I also wish I had an excuse to get more into Julia. I really like Flux.

[+] dunefox|4 years ago|reply
Sometimes the only excuse you need is interest.
[+] shusson|4 years ago|reply
> When you change a variable, that change gets propagated through all cells which reference that variable.

I've always thought this was the most annoying quirk of notebooks in general, so it's nice to see a different take.

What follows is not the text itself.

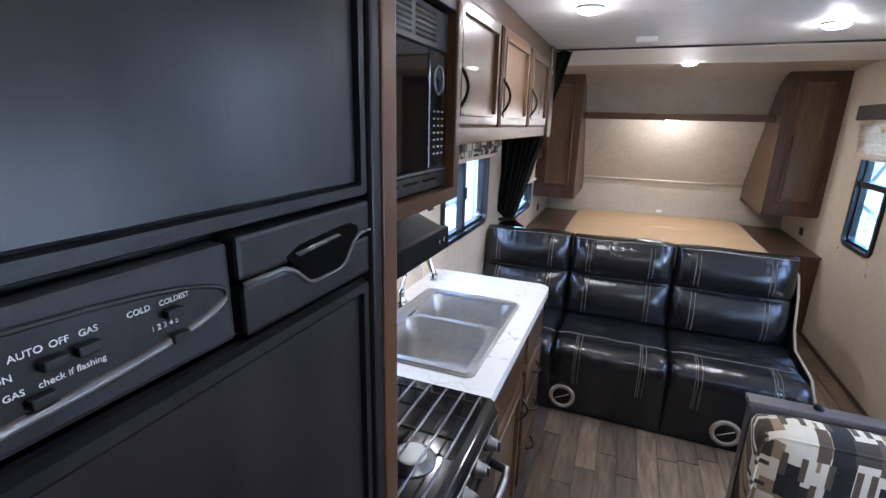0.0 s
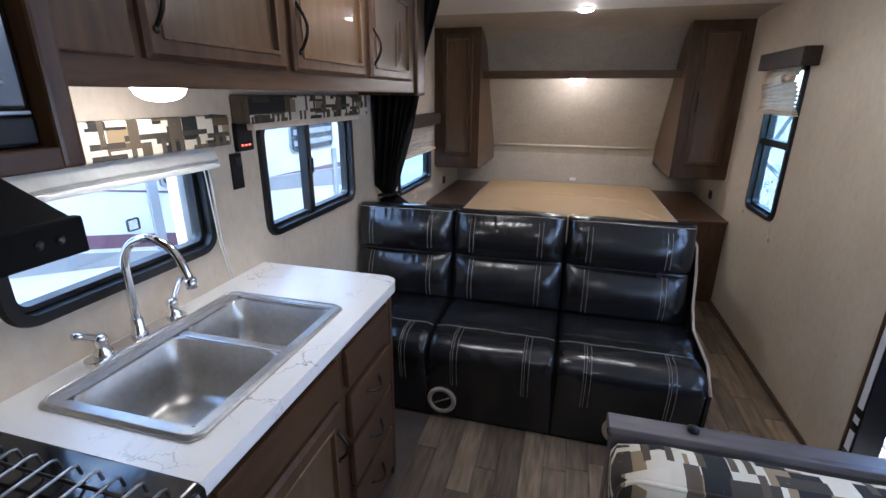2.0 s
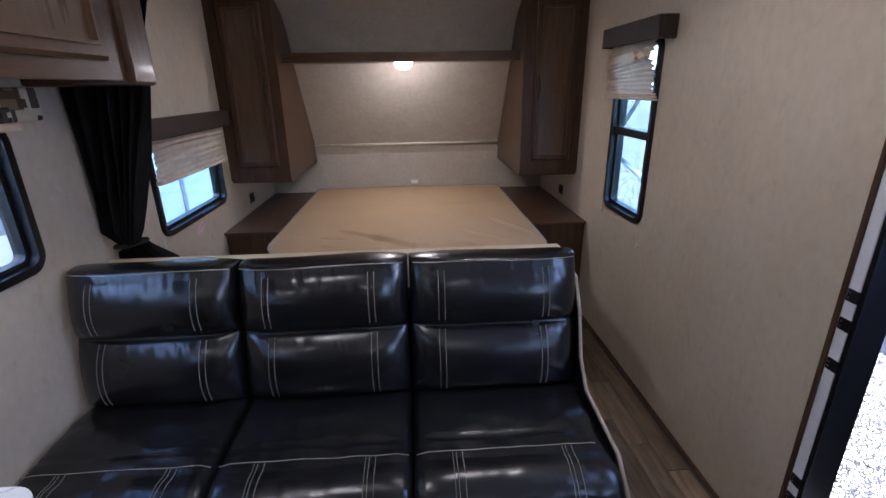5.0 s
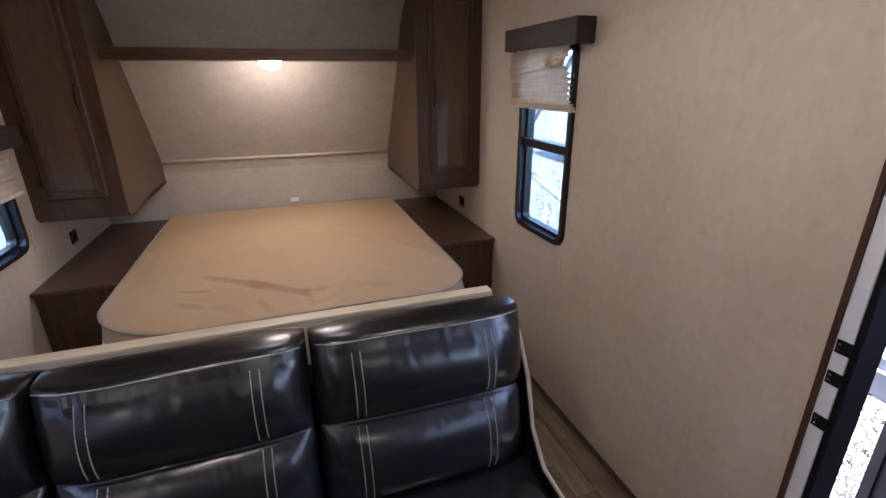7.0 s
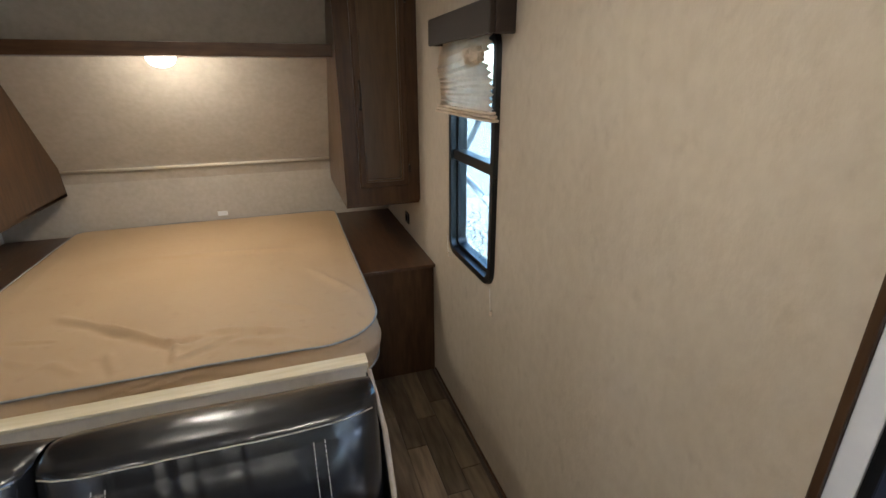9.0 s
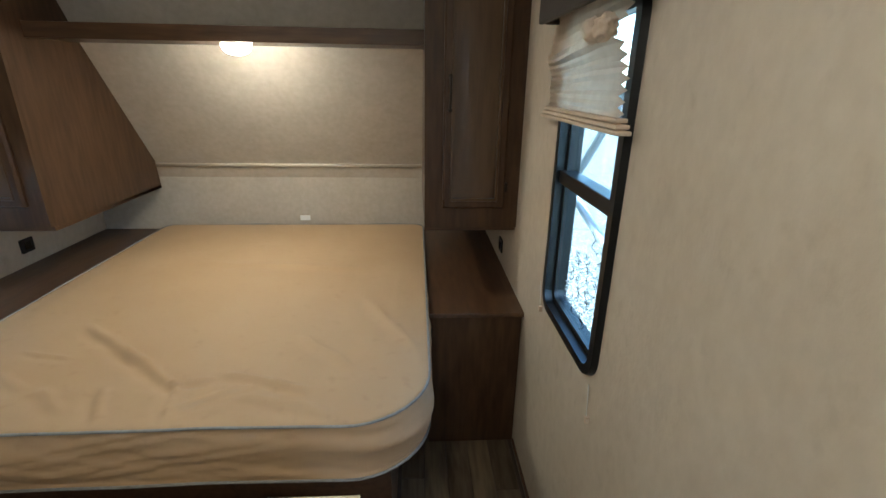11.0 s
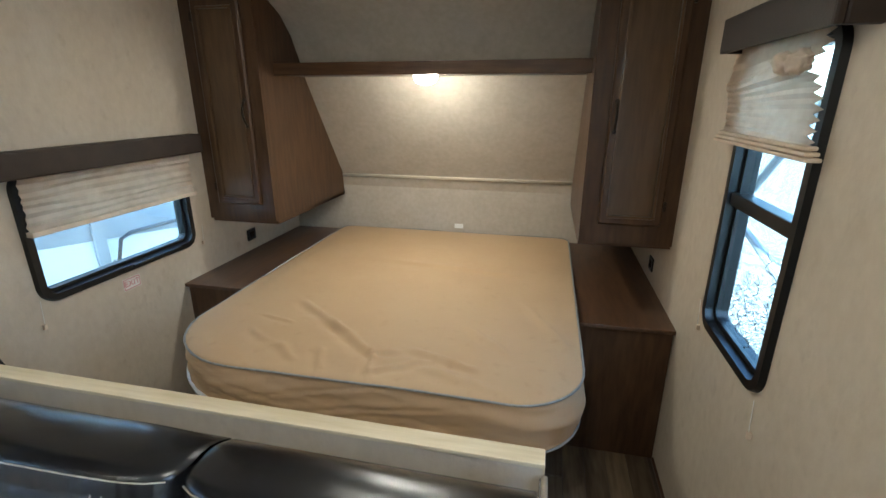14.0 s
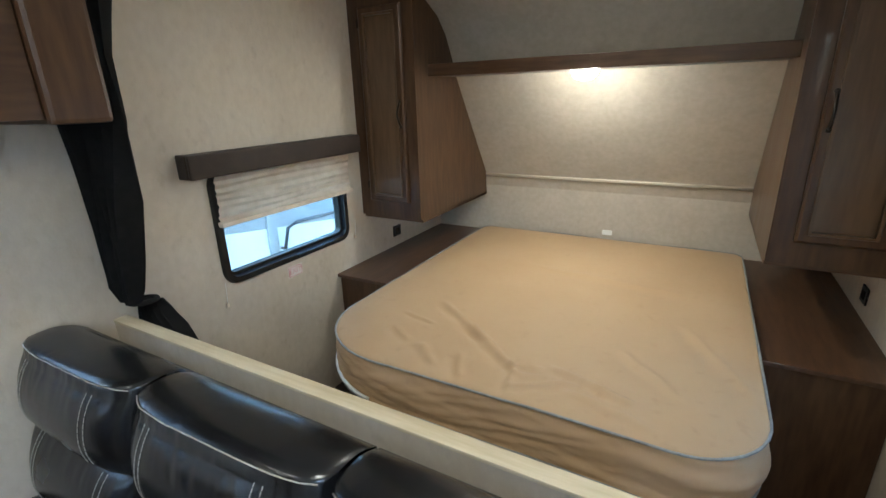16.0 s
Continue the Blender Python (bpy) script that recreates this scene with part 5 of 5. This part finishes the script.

[+] _ZeD_|4 years ago|reply
I don't want to be that guy, but it seems to me those tools are converging to ... excel spreadsheets
[+] dagw|4 years ago|reply
An 'Excel' that is less opaque, easier to test and debug and backed by a more sane and powerful language is what a lot of the world is clamoring for. So yea, that would be great.
[+] RocketSyntax|4 years ago|reply
so every time i change a variable i train my neural network? yikes. non-linear <3

front end programmers coding for data science use case <x3

[+] legerdemain|4 years ago|reply
LOL, how often do you want your entire notebook to recompute just because you change something somewhere? Have you never tried pursuing a little side experiment in an existing notebook, or have ten abandoned false starts leading to one good result? I have many extremely long notebooks that would almost certainly crash if you tried to recompute the whole thing, and many of the cells won't work at all because the inputs are long gone. Some of these notebooks are years old. The datasets they have in memory aren't saved anywhere else. What possible motivation do I have to lose all of this precious state?

If I wanted a software-grade, rock-solid data pipeline, I would just copy-paste some code from an existing notebook and run it on Papermill.

[+] lacker|4 years ago|reply
Some of these notebooks are years old. The datasets they have in memory aren't saved anywhere else.

That sounds dangerous to me. If your computer crashes or you introduce a bug to your notebook, you could lose all that data. Personally, I prefer my notebooks to be reproducible at any point.

[+] MisterBiggs|4 years ago|reply
The whole notebook doesn't recompute only cells that are dependent on the cell that changed. This is extremely powerful because you never end up with stale cells that are showing incorrect values.
[+] enriquto|4 years ago|reply
> how often do you want your entire notebook to recompute just because you change something somewhere?

This is exactly what I want, always. In Jupyter I'm continuously doing the restart kernel and re-run all cells dance. It is annoying and I love another system optimized for that like Pluto, without those stupid non-deterministic cells.